In other words, low rates can help make housing both more affordable and more scarce. And when fewer houses are for sale, prices rise -- sometimes to the point that the benefit of the low rates is all but obliterated.
Here’s how Fleming explains it: In a falling-interest-rate environment, there’s lots of incentive to move up, because sellers can afford more house at the same, or even lower, cost. However, when rates are relatively flat, as they have been for the last four years or so, that incentive is taken away. To buy a newer, larger place, sellers either have to either bring cash to the table or be willing to take on a larger house payment -- or perhaps both. And that doesn’t even consider fees such as sales commissions.
So while low rates give rookies more buying power, they don’t do much for move-up buyers. “The only way existing homeowners can increase their house-buying power is through household income growth,” Fleming says, which is why more and more owners “have decided to stay put.”
The result is that the length of time people remain in their homes has jumped dramatically. Prior to the housing recession a dozen years ago, tenure was less than six years on average. In December, incumbency had nearly doubled to almost 12 years. That’s up 8% from just one year earlier.
That means fewer houses are on the market. According to the National Association of Home Builders, the inventory of houses for sale nationally has hit a near-record low of three months. (Generally, six months’ worth of inventory -- that is, how long it would take to sell off the current supply at the current rate -- is considered normal.) And in Seattle, only a few weeks’ worth of houses are currently for sale, said Glenn Kelman of realty brokerage chain Redfin on a recent earnings call with investors.
Kelman, based in Seattle, is convinced that the city’s inventory shortage is so extreme that “the most intensive bidding wars” in two years are on the way.
While Zillow reported recently that the number of houses selling above list price is at a three-month low -- only 1 in 5 are now drawing multiple bids -- Kelman said supply deficits are no longer confined to a few major cities.

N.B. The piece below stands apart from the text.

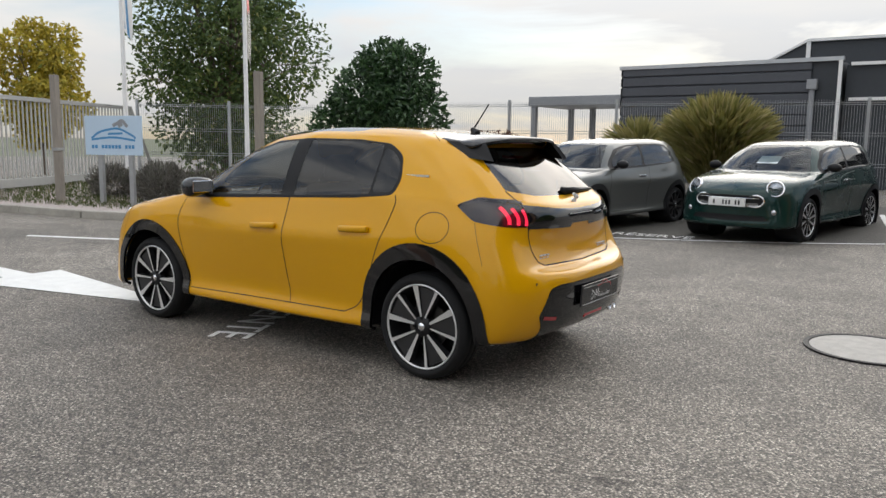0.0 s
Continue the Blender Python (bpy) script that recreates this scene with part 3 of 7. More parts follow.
def yellow_car():
    car = thing("hatchback_car", "yellow five-door hatchback, black wheel arches, lit lamps, on asphalt", "car")
    sk = Skin(CAGE, 12, 6)
    side = lambda c, n: abs(n.y) > 0.25 and c.y > 0.3
    low = lambda c, n: c.y > 0.55 and c.z < 0.95
    # windows, doors and arches, seen from the side
    frame_poly = rounded([(.872, .943), (.62, 1.125), (.345, 1.281), (.10, 1.352), (-.24, 1.372), (-.66, 1.366), (-.90, 1.342), (-1.01, 1.275), (-1.055, 1.14), (-1.025, 1.048), (-.73, 1.02), (-.19, .995)], 0.035, 3)
    rear_door = arc_pts([(-1.045, 1.05), (-1.06, 1.0), (-1.014, .855), (-.94, .691), (-.848, .481), (-.778, .375), (-.666, .318)], 4)
    sk.cut("rear_door", rear_door + [(-.181, .31), (-.164, .69), (-.194, 1.0), (-.19, 1.37), (-1.05, 1.3)], "side", side)
    sk.cut("front_door", [(-.181, .31), (-.164, .69), (-.194, 1.0), (-.19, 1.37), (.12, 1.36), (.87, .95)] + arc_pts([(.885, .869), (.906, .788), (.893, .624), (.847, .414), (.826, .292)], 4), "side", side)
    sk.cut("window_frame", frame_poly, "side", side)
    sk.cut("window_front", rounded([(.80, .972), (.605, 1.118), (.342, 1.268), (.10, 1.340), (-.12, 1.358), (-.105, 1.010)], 0.02, 3), "side", side)
    sk.cut("window_rear", rounded([(-.215, 1.012), (-.245, 1.362), (-.66, 1.356), (-.85, 1.336), (-.85, 1.045)], 0.02, 3), "side", side)
    sk.cut("window_quarter", rounded([(-.865, 1.06), (-.865, 1.32), (-.94, 1.295), (-1.01, 1.23), (-1.03, 1.14), (-1.01, 1.065)], 0.025, 3), "side", side)
    for cx, ro in ((1.265, .425), (-1.255, .435)):
        cz = .325 if cx > 0 else .345
        sk.cut("arch_front" if cx > 0 else "arch_rear", arch(cx, cz, ro, .435 if cx > 0 else .45, .1), "side", low)
        sk.cut("opening", arch(cx, cz - .01, .362, .368, .1), "side", low)
    # tail
    tail = lambda c, n: c.x < -1.3
    sk.cut("tailgate", rounded([(-.2, 1.2), (.555, 1.2), (.55, 1.05), (.54, .85), (.49, .70), (.42, .678), (-.2, .668)], .02, 3), "end", lambda c, n: c.x < -1.5)
    sk.cut("rear_glass", rounded([(-.2, 1.045), (.38, 1.06), (.548, 1.09), (.50, 1.21), (.435, 1.315), (.33, 1.325), (-.2, 1.33)], .015, 3), "end", tail)
    sk.cut("band", [(-.1, .976), (.155, .981), (.30, .99), (.54, 1.016), (.54, .886), (.13, .872), (.107, .894), (-.1, .894)], "end", tail)
    sk.cut("tail_lamp", rounded([(-1.455, 1.015), (-1.56, 1.06), (-1.72, 1.042), (-1.9, 1.01), (-1.9, .88), (-1.72, .905), (-1.57, .932)], .02, 3), "side", lambda c, n: c.y > .536)
    sk.cut("rear_valance", rounded([(-.2, .584), (.442, .58), (.524, .564), (.60, .42), (.56, .35), (.54, .2), (-.2, .2)], .02, 3), "end", lambda c, n: c.x < -1.6)
    # nose
    nose = lambda c, n: c.x > 1.45
    sk.cut("headlamp", rounded([(.405, .645), (.52, .705), (.62, .775), (.70, .828), (.785, .846), (.775, .79), (.735, .685), (.72, .662), (.62, .628), (.51, .608), (.44, .618)], .012, 3), "end", nose)
    sk.cut("grille", rounded([(-.2, .672), (.3, .672), (.43, .688), (.446, .61), (.40, .49), (.345, .39), (.27, .30), (.2, .286), (-.2, .28)], .02, 3), "end", nose)
    sk.cut("intake", [(-.2, .263), (.2, .266), (.27, .283), (.335, .315), (.41, .375), (.47, .412), (.582, .445), (.58, .432), (.47, .352), (.41, .297), (.35, .246), (-.2, .236)], "end", nose)
    sk.cut("drl", [(.676, .66), (.708, .66), (.615, .34), (.588, .338)], "end", nose)
    up = lambda c, n: n.z > 0.1 and c.z > .9
    sk.cut("screen_border", [(1.105, -.2), (1.09, .38), (.985, .63), (.90, .70), (.60, .637), (.33, .54), (.345, .36), (.365, -.2)], "top", lambda c, n: up(c, n) and c.x > .2)
    sk.cut("windscreen", [(1.045, -.2), (1.03, .36), (.94, .575), (.86, .635), (.60, .585), (.40, .515), (.415, .36), (.43, -.2)], "top", lambda c, n: up(c, n) and c.x > .2)
    sk.cut("roof_glass", [(.365, -.2), (.345, .36), (.33, .54), (.15, .55), (.0, .56), (-.5, .565), (-.60, .55), (-.64, .48), (-.66, -.2)], "top", lambda c, n: c.z > 1.28 and c.x < .38)
    hood = arc_pts([(1.02, .725), (1.25, .80), (1.48, .785), (1.66, .72), (1.81, .62), (1.90, .47), (1.947, .22), (1.957, -.2)], 5)
    sk.cut("bonnet", [(1.10, -.2), (1.09, .38), (.985, .63), (.95, .69)] + hood, "top", lambda c, n: n.z > .1 and c.z > .7 and c.x > .95)
    sk.done()
    sk.part("body", "body", M_YELLOW, car, label="yellow painted body shell")
    sk.part("bonnet", "bonnet", M_YELLOW, car)
    sk.part("tailgate", "tailgate", M_YELLOW, car)
    sk.part("windscreen", "windscreen", M_GLASSFRONT, car).visible_shadow = False
    sk.part("screen_border", "screen_border", M_GLOSSBLACK, car, label="black printed border of the windscreen")
    sk.part("panoramic_roof", "roof_glass", M_GLOSSBLACK, car, label="black glass roof panel")
    sk.part("rear_window", "rear_glass", M_GLASSDARK, car)
    sk.part("rear_band", "band", M_GLOSSBLACK, car, label="gloss black band between the tail lamps", push=.003)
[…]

Shortages are widespread, he said, adding that he was told recently that 30 buyers made offers on a property -- a mobile home, actually -- in a “far-flung” area of Oregon.
But there’s a second problem that exacerbates the lack of inventory: People who would otherwise put their places up for sale are holding back because they don’t have anywhere to go. If they can’t find another place that fits their needs at a price they can afford, they simply stay home.
Meanwhile, as buyers battle over what little is for sale, prices continue to mount -- absorbing some or all of the savings resulting from lower loan costs. Prices accelerated last fall, with December recording the largest single-month gain in more than six years, according to housing finance analytics firm Black Knight.
Black Knight says for all of last year, prices rose 4.7%, or nearly $13,000 on average. And prices in the lower end of the market rose at an even greater clip of 6.6%. The NAHB points out that for every $1,000 increase in a home’s price, nearly 159,000 households nationwide are effectively precluded from buying that place.
Of course, the number of those priced out varies from place to place. But multiplying Black Knight’s $13,000 price increase by the number of NAHB’s priced-out households means over 2 million families no longer have the income necessary to qualify for financing on the average house.
The same priced-out scenario holds true for mortgage rates: A quarter percentage point increase would drive some 1.3 million households out of the market for the median-priced newly constructed house, the NAHB says.
How all this plays out in the long run is anybody’s guess. Right now, the one wild card that could help open up the market is the new home sector, which should give buyers more choices. The more new places that are built, the less pressure there is on resales.
Starts last year dipped a tad from 2018. But the NAHB is predicting that shovels will break ground for 1.3 million units this year, including 920,000 single-family houses. And in 2021, it expects 925,000 more detached houses to be built.
Builders are not just putting up mega-mansions, either. They’re going smaller. Not only has the size of new homes fallen for four consecutive years -- to an average of 2,520 square feet, the smallest since 2011 -- the number of homes with three-plus bedrooms, three-plus bathrooms and three-car garages are down, though not exactly in free-fall.
The average new home is now only 20 square feet larger than in 2007.